Shelter Scotland urges end to right-to-buy policy
A housing charity has urged ministers to scrap the right to buy for council and housing association tenants.
Shelter Scotland said the move would encourage local authorities to invest more in social housing.
The charity claimed 10,000 new social houses were needed a year to meet current demand.
The Scottish government is currently consulting on reforming the right-to-buy policy, with the option of scrapping it in the future.
In giving its estimate of new social housing requirements, Shelter Scotland said there were 156,000 households on the waiting list for a council property.
But it maintained that in the last decade 92,000 council properties had been sold through the policy, which allows tenants to buy their home at a discounted price.
An estimated 455,000 homes have been bought under right-to-buy since it was established during former prime minister Margaret Thatcher's period in office.
More than half-a-million tenants have the right to buy their council or housing association home, with 207,000 entitled to a discount of up to 70%.
End Quote Graeme Brown Shelter Scotland director
The good fortune of a few has come at the cost of many more people having to go through the despair and frustration of sitting on council waiting lists for months and years”
In its response to the Scottish government's consultation, Shelter Scotland argued that right-to-buy should be abolished.
The charity said failing that, it would only support major reform of the policy including smaller discounts.
Shelter Scotland director Graeme Brown said right-to-buy had "greatly benefited" many thousands of council tenants who had been able to buy their home at a discount.
He continued: "But the good fortune of a few has come at the cost of many more people having to go through the despair and frustration of sitting on council waiting lists for months and years.
"A cost is also incurred by the local authority that paid for the houses, as they are forced to sell them off at a big discount.
"Years of tampering with right-to-buy has left the legislation complex and confusing."
Mr Brown said the policy had "no place in today's housing system where demand for social homes continues to outstrip supply by some distance".

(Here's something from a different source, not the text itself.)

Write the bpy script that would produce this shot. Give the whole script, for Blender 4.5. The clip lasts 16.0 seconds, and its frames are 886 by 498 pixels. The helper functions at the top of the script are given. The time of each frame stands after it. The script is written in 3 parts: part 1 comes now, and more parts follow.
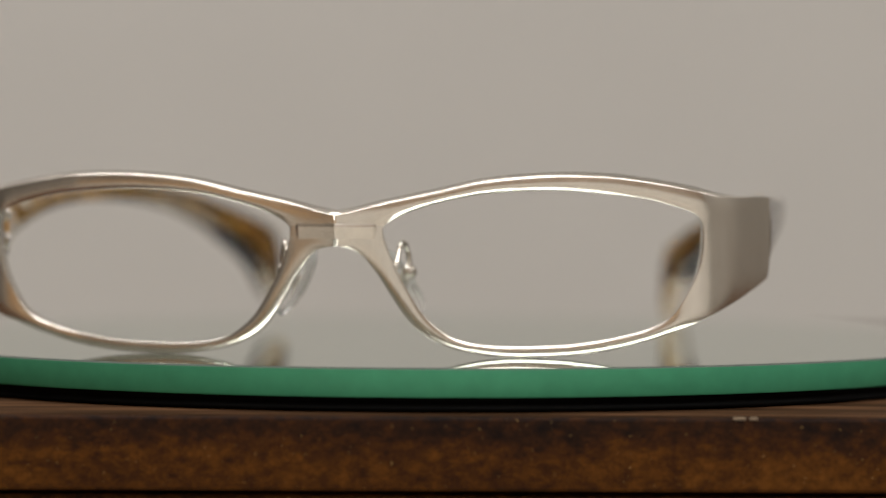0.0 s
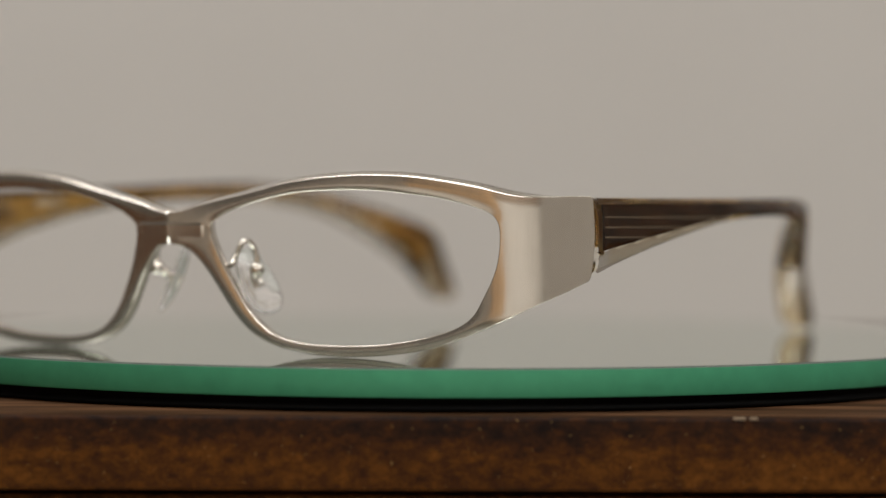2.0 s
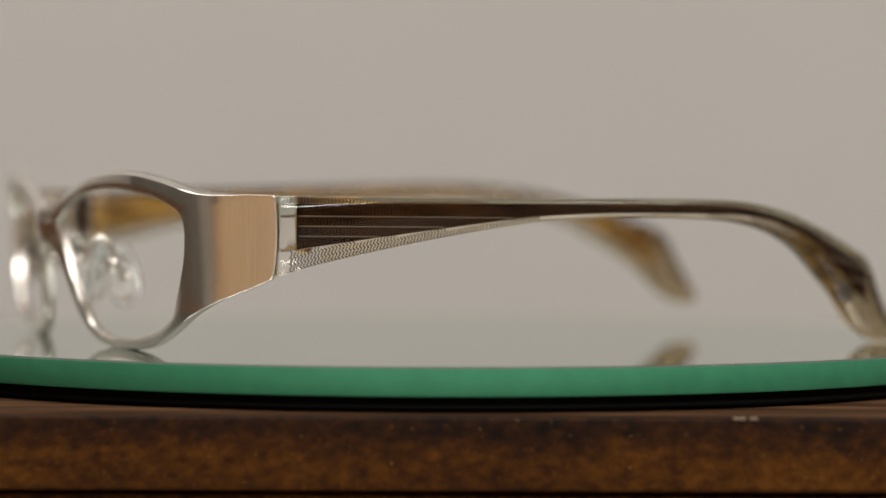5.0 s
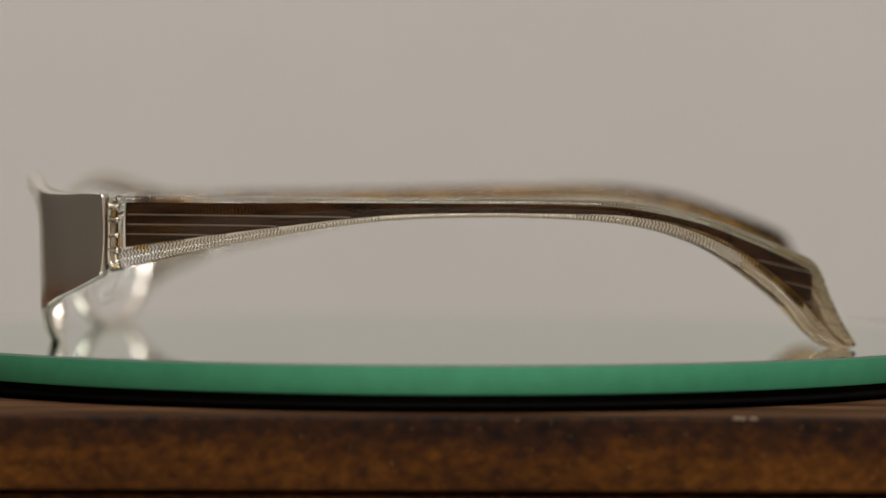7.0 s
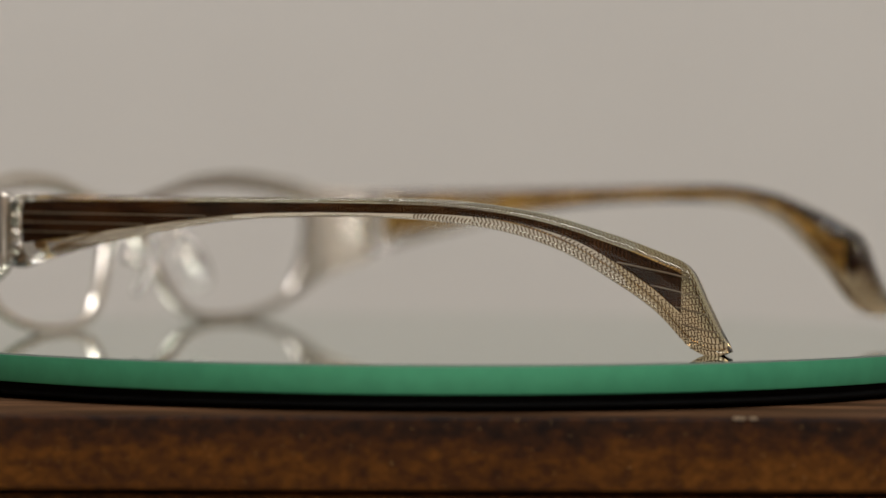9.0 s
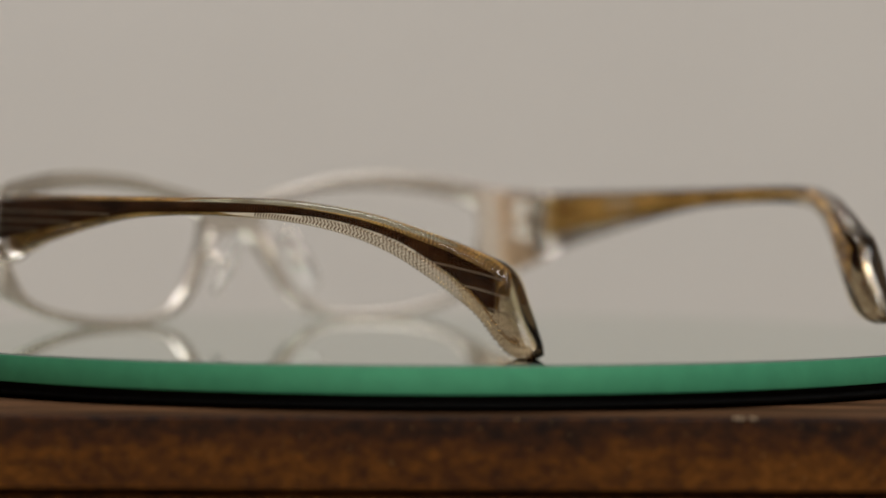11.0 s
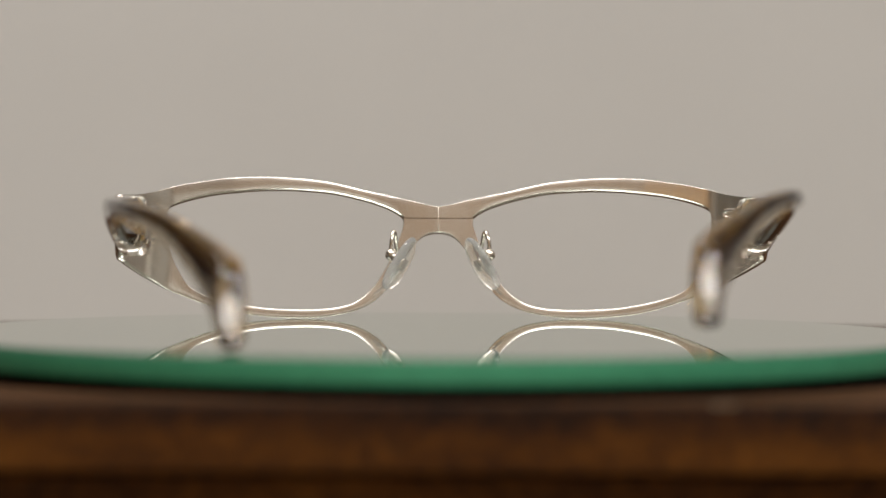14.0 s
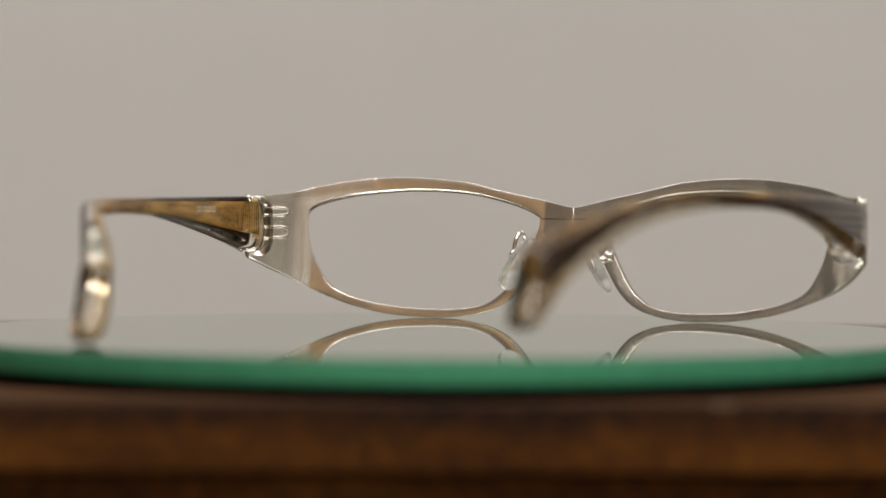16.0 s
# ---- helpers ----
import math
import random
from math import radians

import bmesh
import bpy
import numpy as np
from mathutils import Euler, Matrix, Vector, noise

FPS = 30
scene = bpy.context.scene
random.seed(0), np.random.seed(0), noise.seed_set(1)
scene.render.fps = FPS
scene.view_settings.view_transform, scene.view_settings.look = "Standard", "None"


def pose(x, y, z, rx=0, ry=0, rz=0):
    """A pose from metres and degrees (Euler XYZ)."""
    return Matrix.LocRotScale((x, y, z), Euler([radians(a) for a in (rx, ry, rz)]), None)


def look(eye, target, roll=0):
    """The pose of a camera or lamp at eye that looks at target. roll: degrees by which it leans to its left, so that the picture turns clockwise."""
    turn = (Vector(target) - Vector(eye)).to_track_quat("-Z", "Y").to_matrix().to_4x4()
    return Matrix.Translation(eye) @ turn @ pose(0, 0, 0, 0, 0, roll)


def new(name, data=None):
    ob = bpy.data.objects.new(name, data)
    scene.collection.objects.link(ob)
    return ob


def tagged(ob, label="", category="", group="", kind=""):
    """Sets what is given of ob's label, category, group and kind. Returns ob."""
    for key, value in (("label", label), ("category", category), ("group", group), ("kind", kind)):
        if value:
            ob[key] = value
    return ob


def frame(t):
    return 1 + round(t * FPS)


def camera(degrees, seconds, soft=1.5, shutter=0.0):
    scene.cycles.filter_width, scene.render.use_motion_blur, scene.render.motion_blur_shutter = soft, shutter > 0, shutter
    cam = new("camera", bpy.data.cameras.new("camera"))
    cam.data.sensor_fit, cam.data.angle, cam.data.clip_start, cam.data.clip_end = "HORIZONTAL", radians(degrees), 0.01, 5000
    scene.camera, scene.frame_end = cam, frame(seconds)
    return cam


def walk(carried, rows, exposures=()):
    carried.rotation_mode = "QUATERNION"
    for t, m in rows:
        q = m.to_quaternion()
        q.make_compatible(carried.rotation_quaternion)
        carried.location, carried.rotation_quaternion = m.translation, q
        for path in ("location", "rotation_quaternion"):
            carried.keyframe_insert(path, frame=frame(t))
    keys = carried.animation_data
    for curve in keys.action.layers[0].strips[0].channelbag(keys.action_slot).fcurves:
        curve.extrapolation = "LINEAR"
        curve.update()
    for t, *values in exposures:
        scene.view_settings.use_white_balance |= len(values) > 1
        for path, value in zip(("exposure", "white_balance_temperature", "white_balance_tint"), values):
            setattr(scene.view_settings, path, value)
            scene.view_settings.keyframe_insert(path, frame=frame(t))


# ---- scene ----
cam = camera(15.39, 16.0, soft=1.5)
cam.data.dof.use_dof, cam.data.dof.aperture_fstop = True, 8.7
FOCUS = new("focus_mark")
cam.data.dof.focus_object = FOCUS


# the camera stands on a support; refocusing draws the view back a little, most from 12.4 s on
def stand(back):
    far = 0.61155
    k = far / (far + back)
    yaw, pitch = radians(0.181 * k), radians(-1.208 * k)
    eye = (0.0, -far - back, 0.029425)
    return look(eye, (math.sin(yaw), eye[1] + math.cos(yaw), eye[2] + math.tan(pitch)), 0.254)


walk(cam, [(0.0, stand(0.0)), (2.2, stand(0.0)), (2.5, stand(0.0090)), (3.1, stand(0.0090)), (3.3, stand(0.0)), (12.1, stand(0.001)), (12.3, stand(0.004)),
           (12.5, stand(0.031)), (12.7, stand(0.0395)), (16.0, stand(0.0395))],
     [(0.0, -0.055), (4.0, 0.005), (12.0, 0.045), (12.8, 0.085), (16.0, 0.06)])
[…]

He added: "By protecting existing and future council-house stock, local authorities will be much more inclined to invest in social housing."
In announcing the consultation in June, Housing Minister Keith Brown said reducing the number of people living in social rented accommodation who had the right to buy their homes would boost the supply of social housing across Scotland.
The proposed changes would cut the discounts available to those who want to purchase their home through right-to-buy and place greater restrictions on where it would be available, for example, in areas where housing is in under particular pressure.
The Scottish government says such changes could lead to up to 20,000 fewer social homes being sold off over the next 10 years, helping to boost the stock of affordable homes for rent.